- [AVAILABLE DATA]
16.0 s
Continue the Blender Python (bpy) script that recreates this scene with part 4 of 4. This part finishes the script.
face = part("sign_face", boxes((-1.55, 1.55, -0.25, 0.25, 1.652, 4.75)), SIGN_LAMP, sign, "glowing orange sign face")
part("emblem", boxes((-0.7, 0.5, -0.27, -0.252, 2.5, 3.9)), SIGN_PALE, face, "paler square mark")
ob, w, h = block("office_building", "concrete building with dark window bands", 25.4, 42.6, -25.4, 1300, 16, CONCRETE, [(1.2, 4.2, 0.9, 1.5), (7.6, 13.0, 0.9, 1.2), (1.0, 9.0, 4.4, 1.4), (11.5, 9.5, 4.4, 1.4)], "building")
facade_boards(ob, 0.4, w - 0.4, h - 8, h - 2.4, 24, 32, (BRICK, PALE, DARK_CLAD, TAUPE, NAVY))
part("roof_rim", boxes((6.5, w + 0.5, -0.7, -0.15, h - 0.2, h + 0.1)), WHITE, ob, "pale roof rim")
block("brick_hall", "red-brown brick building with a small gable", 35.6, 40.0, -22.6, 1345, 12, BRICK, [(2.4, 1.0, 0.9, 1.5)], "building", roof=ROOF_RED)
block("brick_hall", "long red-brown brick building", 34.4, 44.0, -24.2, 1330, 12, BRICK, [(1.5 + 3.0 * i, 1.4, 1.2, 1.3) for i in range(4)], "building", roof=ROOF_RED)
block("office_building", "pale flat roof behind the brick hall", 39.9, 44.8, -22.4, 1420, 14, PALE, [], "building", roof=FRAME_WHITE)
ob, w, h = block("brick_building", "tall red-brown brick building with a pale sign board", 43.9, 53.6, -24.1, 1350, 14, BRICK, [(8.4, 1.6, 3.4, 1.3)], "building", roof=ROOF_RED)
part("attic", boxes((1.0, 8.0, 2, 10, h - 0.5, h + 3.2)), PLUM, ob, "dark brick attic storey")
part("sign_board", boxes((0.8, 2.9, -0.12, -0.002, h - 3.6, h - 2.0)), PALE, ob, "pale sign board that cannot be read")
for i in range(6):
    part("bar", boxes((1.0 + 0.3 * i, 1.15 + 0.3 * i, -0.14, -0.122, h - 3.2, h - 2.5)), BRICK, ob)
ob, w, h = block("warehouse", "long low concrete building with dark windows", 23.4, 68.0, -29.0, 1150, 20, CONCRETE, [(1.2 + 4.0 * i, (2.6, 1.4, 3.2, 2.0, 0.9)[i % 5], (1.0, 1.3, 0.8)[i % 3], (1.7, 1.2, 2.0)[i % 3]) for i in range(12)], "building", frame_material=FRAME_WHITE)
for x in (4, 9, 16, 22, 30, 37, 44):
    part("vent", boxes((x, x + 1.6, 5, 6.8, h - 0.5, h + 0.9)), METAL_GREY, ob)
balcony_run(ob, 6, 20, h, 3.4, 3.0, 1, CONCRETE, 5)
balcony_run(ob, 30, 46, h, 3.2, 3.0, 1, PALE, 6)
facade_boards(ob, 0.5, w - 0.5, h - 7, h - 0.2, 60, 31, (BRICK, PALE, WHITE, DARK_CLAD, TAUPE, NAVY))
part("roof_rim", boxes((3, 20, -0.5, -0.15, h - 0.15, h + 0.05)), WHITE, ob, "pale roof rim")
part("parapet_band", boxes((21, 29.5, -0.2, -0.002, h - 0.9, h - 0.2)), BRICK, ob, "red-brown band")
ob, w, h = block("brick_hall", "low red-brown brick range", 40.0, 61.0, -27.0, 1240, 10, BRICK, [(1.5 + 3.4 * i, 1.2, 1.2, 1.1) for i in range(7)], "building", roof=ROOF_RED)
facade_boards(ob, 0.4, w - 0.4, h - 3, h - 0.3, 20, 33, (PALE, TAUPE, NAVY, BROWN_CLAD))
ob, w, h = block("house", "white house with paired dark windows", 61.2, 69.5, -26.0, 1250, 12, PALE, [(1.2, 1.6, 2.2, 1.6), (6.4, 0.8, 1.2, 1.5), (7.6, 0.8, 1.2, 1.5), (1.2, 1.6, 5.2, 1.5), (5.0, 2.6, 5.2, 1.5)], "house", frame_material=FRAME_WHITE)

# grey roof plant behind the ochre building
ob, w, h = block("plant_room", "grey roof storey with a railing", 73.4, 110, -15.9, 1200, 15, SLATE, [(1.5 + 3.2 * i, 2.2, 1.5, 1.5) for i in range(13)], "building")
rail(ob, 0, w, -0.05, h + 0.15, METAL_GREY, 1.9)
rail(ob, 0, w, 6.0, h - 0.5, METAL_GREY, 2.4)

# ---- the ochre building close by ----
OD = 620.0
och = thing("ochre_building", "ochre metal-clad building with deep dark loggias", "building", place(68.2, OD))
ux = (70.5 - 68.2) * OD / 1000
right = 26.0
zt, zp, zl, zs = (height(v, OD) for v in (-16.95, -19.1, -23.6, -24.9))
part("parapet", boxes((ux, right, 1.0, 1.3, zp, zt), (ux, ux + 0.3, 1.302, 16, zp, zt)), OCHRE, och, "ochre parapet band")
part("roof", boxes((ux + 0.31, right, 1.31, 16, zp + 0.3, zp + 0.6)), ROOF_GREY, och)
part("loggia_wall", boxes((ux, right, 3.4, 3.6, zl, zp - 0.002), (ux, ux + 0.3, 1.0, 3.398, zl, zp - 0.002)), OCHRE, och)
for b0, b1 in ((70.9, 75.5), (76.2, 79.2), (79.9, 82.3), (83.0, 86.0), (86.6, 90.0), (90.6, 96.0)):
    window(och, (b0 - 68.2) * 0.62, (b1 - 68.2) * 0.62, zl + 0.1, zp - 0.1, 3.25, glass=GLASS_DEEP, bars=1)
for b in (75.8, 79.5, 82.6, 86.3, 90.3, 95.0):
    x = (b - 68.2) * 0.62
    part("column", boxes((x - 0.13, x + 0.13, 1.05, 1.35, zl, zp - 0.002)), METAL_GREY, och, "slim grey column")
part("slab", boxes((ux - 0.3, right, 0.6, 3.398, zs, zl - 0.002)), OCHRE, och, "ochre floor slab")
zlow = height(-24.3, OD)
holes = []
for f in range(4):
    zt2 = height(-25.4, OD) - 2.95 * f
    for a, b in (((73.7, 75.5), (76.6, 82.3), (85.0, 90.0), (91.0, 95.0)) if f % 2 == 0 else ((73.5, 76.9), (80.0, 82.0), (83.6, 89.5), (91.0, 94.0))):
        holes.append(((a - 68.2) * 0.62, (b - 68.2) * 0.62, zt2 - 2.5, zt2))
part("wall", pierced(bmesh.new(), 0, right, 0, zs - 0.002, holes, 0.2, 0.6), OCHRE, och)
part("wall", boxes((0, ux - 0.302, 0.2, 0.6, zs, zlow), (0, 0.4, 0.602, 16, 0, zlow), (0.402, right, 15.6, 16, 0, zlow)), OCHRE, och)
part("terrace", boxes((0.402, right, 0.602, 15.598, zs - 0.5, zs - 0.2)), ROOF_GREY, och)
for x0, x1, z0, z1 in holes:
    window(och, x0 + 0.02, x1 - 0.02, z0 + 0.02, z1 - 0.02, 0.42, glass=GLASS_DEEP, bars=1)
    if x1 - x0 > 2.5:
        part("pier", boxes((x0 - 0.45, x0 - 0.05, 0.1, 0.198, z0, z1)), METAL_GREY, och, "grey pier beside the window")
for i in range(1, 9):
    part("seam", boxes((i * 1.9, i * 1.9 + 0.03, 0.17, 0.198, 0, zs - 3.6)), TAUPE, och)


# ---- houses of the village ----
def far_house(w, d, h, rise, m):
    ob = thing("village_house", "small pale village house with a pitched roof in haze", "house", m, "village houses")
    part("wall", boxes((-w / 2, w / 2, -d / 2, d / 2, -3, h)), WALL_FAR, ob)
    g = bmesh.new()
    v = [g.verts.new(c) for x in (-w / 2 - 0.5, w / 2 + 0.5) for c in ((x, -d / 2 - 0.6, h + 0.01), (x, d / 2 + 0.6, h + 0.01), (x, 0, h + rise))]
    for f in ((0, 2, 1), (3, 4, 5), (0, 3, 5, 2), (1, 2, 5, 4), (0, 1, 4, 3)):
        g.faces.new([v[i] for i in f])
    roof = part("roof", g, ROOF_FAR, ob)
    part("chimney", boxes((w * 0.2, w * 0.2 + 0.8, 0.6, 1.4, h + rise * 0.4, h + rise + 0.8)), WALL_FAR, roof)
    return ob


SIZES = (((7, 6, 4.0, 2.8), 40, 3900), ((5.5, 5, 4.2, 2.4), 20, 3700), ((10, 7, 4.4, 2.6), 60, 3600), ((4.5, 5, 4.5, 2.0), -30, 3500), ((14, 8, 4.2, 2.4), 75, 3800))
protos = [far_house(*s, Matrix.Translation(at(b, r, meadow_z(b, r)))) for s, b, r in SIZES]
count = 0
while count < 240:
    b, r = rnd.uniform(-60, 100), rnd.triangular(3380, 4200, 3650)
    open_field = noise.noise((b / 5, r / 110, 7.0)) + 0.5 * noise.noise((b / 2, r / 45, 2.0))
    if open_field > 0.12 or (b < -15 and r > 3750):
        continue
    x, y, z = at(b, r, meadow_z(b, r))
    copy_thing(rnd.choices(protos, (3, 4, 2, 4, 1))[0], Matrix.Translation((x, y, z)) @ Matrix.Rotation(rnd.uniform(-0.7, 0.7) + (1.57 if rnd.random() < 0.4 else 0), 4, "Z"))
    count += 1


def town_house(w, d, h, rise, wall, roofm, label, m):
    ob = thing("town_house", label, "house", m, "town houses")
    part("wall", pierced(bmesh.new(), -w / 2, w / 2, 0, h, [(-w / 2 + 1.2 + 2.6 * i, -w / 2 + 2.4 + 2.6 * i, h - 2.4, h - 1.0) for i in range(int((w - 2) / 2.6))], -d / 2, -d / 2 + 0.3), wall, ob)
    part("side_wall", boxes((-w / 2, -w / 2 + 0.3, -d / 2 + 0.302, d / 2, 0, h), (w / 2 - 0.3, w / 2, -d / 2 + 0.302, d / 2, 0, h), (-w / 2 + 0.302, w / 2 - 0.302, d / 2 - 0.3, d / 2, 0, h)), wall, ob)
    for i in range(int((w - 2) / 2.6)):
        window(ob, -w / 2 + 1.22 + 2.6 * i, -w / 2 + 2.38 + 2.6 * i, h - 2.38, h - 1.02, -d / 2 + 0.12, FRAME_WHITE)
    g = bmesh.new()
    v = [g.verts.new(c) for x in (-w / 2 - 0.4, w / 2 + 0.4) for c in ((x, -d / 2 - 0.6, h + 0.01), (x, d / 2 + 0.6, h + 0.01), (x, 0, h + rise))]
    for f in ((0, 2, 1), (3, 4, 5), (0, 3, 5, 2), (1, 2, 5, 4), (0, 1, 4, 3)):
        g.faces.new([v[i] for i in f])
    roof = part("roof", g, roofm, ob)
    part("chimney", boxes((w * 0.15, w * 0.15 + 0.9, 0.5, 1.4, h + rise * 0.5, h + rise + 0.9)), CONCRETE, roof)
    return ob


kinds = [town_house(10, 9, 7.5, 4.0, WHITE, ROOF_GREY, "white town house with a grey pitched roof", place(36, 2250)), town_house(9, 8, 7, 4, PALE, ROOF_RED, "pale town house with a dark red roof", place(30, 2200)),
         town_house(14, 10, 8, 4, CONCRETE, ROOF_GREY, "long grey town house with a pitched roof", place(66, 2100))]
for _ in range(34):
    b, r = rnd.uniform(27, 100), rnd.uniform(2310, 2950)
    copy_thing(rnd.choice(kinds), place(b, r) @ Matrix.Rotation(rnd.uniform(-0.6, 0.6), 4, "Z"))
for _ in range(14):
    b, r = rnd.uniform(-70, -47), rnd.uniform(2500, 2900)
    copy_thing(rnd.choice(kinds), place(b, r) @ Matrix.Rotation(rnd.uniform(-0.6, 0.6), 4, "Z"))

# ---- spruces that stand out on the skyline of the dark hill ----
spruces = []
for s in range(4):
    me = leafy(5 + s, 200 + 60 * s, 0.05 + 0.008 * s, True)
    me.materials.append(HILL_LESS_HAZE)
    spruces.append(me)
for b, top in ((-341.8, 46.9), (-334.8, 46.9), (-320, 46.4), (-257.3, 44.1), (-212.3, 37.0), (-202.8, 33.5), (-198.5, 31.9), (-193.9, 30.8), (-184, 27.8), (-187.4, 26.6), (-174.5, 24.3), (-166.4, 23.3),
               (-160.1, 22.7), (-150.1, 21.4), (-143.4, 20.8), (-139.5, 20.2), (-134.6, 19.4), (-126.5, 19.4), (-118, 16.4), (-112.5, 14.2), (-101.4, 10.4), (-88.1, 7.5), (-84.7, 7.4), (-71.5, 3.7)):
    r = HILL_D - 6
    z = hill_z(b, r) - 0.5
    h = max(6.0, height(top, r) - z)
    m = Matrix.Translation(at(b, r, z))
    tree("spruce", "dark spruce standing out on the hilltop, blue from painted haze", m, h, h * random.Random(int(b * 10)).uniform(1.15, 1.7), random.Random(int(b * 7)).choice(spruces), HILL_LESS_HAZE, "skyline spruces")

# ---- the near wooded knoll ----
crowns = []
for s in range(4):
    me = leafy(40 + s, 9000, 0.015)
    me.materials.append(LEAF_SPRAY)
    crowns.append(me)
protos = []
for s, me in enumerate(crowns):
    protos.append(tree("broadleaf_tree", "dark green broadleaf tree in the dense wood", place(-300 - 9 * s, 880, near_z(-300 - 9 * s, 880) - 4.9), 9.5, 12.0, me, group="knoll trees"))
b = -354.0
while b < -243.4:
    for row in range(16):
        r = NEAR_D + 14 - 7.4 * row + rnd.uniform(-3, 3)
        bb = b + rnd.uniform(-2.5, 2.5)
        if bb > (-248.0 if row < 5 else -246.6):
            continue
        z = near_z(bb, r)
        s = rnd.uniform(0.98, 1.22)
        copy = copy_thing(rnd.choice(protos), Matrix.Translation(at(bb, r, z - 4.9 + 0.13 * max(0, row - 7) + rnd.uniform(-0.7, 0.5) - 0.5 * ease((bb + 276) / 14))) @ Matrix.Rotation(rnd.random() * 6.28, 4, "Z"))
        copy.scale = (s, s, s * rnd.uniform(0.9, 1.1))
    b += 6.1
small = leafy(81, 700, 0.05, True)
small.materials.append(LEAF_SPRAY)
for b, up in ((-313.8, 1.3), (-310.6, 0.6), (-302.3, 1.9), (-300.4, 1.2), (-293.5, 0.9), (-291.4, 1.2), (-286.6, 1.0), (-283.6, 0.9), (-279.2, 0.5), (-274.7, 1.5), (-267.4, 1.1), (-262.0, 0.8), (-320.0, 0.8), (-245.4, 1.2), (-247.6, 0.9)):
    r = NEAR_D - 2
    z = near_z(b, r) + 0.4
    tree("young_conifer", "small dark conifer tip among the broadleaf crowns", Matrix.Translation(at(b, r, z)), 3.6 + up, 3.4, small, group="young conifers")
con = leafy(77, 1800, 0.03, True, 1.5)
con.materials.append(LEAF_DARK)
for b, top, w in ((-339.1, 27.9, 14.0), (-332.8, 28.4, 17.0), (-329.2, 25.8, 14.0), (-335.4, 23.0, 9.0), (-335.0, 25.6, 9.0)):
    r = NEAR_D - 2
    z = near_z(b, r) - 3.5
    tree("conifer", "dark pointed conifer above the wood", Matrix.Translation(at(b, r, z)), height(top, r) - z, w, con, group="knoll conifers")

- [WORK REQUIRED]
Collect, from the material above, every line containing the word "that".

- [RESPONSE TO THE TASK]
Continue the Blender Python (bpy) script that recreates this scene with part 4 of 4. This part finishes the script.
part("sign_board", boxes((0.8, 2.9, -0.12, -0.002, h - 3.6, h - 2.0)), PALE, ob, "pale sign board that cannot be read")
# ---- spruces that stand out on the skyline of the dark hill ----